> _INPUT ROWS_
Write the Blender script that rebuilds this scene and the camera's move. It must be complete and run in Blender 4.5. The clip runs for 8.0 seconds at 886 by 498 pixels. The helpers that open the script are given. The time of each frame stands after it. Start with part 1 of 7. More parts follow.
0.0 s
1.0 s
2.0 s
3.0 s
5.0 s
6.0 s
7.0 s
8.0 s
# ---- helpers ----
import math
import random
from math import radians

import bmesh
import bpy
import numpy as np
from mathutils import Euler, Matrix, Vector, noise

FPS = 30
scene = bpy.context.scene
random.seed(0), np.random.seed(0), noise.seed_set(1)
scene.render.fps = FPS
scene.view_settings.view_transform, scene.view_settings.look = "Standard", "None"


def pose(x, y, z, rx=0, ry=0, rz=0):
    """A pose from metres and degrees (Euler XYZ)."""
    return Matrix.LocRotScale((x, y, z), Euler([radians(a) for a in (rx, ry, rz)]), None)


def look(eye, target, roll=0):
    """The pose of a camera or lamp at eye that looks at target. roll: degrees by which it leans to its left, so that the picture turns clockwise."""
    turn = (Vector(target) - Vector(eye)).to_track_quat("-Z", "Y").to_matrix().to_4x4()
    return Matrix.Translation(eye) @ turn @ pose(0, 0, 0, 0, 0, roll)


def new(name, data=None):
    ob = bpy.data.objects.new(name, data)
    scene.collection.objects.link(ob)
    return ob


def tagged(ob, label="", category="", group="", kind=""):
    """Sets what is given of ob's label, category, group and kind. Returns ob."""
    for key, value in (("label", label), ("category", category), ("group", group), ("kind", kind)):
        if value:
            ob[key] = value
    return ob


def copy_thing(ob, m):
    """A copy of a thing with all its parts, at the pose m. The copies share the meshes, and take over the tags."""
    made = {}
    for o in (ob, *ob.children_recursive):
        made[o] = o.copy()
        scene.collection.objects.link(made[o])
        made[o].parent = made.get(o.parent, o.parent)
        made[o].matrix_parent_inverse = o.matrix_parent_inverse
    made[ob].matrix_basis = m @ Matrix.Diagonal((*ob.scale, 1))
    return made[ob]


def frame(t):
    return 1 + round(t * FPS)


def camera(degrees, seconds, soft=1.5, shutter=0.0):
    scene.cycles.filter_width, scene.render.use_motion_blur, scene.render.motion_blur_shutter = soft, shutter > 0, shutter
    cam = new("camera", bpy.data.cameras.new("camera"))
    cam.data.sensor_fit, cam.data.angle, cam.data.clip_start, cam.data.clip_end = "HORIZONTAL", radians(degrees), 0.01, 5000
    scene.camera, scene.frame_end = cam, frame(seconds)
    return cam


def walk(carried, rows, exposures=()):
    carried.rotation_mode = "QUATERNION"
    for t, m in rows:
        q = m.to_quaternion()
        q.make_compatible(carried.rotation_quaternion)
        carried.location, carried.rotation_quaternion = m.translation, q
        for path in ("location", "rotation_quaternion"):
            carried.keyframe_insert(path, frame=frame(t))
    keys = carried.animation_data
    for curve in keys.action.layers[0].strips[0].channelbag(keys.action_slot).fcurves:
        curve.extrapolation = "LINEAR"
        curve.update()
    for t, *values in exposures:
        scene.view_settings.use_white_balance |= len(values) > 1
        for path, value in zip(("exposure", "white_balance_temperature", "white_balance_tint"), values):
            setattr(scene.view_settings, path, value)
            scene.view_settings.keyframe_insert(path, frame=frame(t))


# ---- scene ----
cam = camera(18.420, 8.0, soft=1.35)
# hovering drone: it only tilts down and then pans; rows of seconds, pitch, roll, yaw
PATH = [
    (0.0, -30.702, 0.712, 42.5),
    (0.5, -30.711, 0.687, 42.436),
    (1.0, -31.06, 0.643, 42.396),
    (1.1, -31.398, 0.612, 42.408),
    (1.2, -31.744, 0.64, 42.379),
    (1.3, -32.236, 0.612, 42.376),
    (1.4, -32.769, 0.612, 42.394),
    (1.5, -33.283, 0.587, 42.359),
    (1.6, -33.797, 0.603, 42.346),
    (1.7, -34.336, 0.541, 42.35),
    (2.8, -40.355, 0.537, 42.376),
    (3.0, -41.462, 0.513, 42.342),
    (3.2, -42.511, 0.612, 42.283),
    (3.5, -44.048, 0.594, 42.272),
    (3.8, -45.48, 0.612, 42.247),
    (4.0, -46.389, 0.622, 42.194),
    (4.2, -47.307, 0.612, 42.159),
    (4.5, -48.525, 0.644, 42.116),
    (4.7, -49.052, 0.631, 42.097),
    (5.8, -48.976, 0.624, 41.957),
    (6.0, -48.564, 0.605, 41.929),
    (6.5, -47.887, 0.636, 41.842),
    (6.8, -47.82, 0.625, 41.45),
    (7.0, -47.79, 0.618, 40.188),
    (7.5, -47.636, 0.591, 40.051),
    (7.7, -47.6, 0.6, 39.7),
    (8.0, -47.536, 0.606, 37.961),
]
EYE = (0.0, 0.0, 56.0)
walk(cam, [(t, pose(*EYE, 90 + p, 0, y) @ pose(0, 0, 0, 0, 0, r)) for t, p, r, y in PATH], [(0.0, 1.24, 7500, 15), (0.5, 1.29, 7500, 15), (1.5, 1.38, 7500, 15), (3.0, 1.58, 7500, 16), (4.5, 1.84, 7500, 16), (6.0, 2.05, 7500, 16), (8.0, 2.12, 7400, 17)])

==

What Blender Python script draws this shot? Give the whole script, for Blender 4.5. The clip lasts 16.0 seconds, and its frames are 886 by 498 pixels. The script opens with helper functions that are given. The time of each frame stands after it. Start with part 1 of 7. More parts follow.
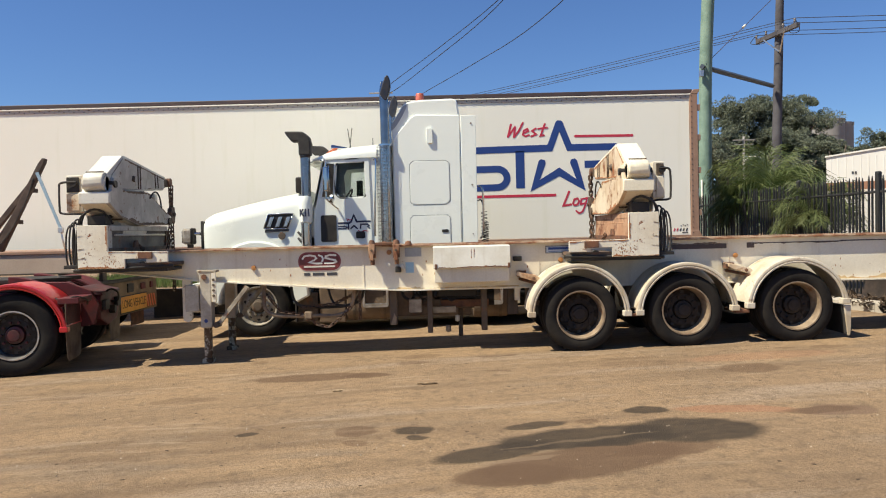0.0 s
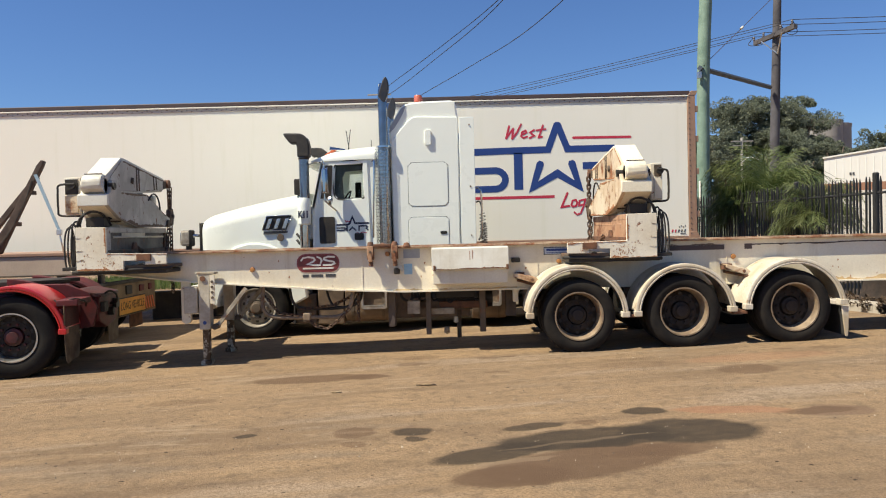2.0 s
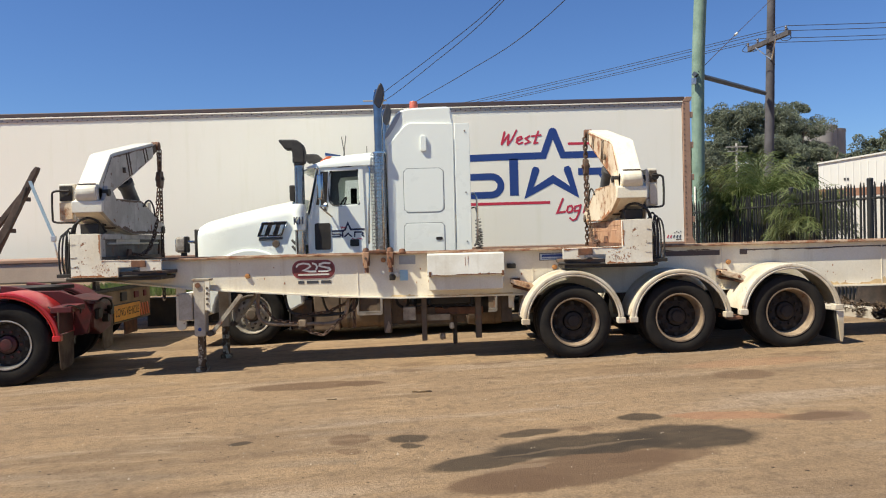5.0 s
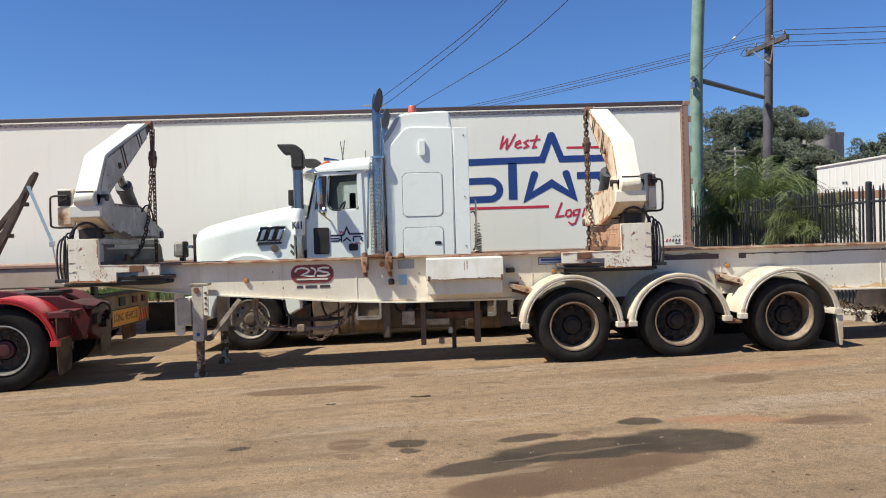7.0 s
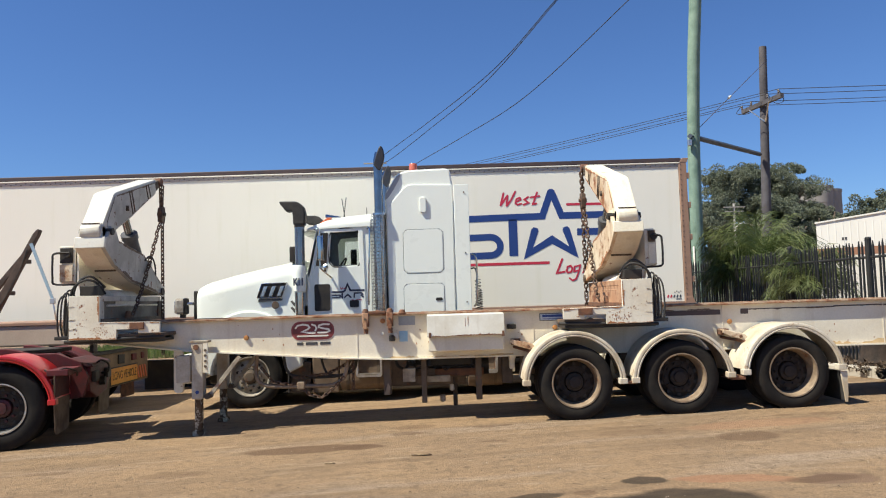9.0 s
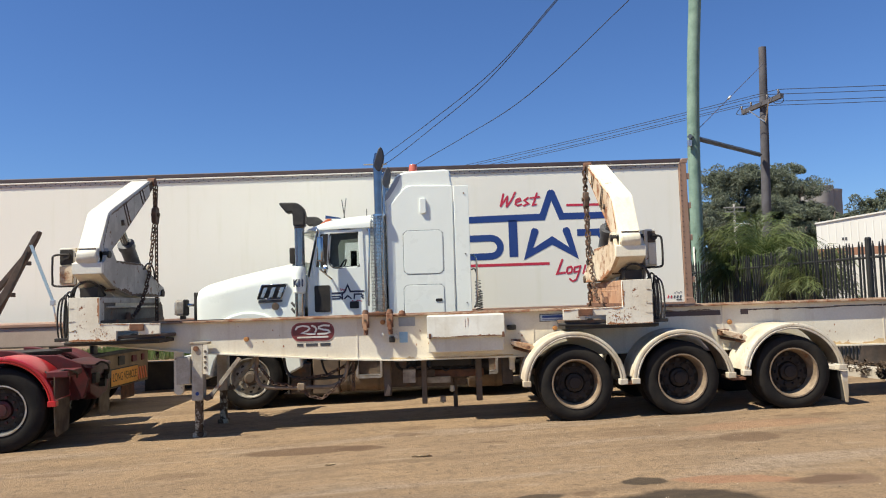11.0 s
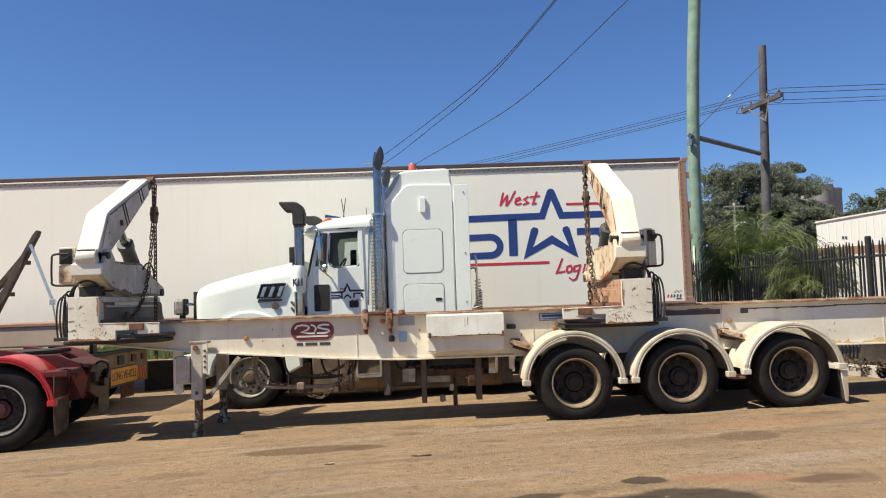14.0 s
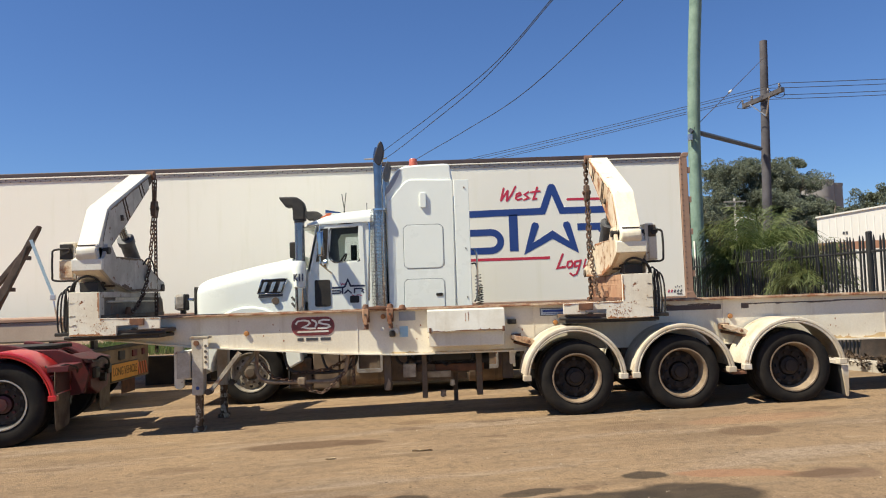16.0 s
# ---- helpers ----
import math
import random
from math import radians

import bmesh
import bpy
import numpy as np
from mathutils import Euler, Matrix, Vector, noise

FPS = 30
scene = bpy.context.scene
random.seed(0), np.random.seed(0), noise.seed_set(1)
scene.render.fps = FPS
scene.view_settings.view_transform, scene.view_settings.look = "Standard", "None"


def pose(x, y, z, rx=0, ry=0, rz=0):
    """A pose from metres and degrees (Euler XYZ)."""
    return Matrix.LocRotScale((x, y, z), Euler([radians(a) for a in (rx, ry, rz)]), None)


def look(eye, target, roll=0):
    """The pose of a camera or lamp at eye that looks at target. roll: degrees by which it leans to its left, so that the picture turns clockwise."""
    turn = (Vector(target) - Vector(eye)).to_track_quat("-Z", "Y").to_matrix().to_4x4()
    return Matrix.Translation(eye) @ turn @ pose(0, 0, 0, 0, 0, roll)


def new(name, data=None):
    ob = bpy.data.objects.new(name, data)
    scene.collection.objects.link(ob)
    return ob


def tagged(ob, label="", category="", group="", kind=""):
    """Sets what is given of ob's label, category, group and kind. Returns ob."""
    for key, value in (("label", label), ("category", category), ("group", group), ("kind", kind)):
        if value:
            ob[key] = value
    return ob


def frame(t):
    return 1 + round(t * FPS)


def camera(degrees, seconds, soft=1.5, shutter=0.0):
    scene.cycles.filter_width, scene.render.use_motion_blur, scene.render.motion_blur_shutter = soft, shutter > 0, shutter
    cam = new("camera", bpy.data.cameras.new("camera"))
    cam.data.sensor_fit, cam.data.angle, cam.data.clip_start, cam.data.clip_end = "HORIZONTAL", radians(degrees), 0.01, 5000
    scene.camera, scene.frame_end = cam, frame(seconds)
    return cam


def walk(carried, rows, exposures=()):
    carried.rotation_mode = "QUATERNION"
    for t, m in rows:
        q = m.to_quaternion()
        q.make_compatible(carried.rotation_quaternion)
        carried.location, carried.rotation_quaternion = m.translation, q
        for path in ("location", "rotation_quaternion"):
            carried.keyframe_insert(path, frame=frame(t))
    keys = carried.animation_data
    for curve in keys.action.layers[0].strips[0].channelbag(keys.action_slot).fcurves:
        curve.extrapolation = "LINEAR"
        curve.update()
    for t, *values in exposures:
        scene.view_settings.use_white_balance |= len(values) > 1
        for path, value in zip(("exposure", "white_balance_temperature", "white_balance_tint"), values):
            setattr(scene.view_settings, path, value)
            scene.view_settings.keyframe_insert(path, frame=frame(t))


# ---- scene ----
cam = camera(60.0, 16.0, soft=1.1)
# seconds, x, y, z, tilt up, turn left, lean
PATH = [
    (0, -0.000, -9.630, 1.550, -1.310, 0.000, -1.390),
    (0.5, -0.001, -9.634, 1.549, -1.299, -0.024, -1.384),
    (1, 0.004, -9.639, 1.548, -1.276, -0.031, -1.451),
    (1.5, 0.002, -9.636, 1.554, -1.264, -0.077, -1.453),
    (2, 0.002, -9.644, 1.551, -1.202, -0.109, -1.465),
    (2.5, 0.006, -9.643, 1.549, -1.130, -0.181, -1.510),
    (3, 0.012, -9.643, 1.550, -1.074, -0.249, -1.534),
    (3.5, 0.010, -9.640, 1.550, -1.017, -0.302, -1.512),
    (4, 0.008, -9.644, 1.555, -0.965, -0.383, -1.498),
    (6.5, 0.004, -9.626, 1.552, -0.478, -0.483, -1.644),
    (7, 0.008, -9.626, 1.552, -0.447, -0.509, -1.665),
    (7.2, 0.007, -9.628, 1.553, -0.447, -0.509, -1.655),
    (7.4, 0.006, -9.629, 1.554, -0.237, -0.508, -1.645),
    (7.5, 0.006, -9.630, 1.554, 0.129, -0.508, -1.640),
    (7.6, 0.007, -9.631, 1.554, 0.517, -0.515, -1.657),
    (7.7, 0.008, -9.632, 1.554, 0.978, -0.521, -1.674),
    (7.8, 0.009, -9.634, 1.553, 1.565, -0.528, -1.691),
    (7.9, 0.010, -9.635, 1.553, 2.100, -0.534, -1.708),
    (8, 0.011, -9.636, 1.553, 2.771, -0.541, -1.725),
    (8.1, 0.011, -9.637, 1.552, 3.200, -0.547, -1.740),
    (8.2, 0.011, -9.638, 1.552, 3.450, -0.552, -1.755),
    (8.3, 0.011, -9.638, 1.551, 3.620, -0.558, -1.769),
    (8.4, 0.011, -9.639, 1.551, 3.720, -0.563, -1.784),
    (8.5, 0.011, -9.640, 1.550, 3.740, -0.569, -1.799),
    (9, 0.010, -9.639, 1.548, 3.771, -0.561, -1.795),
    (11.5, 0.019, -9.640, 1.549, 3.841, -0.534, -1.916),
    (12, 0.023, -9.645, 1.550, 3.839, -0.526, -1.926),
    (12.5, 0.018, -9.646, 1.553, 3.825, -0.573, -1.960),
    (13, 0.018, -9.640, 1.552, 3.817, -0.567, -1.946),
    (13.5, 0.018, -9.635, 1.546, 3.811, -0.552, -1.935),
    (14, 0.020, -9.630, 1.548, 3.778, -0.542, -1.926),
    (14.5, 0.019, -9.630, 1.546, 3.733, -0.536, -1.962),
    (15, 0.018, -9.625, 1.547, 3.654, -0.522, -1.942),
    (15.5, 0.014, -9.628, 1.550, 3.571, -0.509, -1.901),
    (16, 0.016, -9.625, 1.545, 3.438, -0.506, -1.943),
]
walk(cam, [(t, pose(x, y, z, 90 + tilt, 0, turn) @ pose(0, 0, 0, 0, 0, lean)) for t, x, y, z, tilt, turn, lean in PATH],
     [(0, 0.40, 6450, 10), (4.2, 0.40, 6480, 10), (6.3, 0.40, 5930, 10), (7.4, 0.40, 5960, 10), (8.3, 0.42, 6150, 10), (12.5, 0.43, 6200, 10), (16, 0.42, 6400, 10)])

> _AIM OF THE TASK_
In the entries above, find each line with the word "pixels" and show it.

> _EXERCISE ANSWER_
Write the Blender script that rebuilds this scene and the camera's move. It must be complete and run in Blender 4.5. The clip runs for 8.0 seconds at 886 by 498 pixels. The helpers that open the script are given. The time of each frame stands after it. Start with part 1 of 7. More parts follow.
What Blender Python script draws this shot? Give the whole script, for Blender 4.5. The clip lasts 16.0 seconds, and its frames are 886 by 498 pixels. The script opens with helper functions that are given. The time of each frame stands after it. Start with part 1 of 7. More parts follow.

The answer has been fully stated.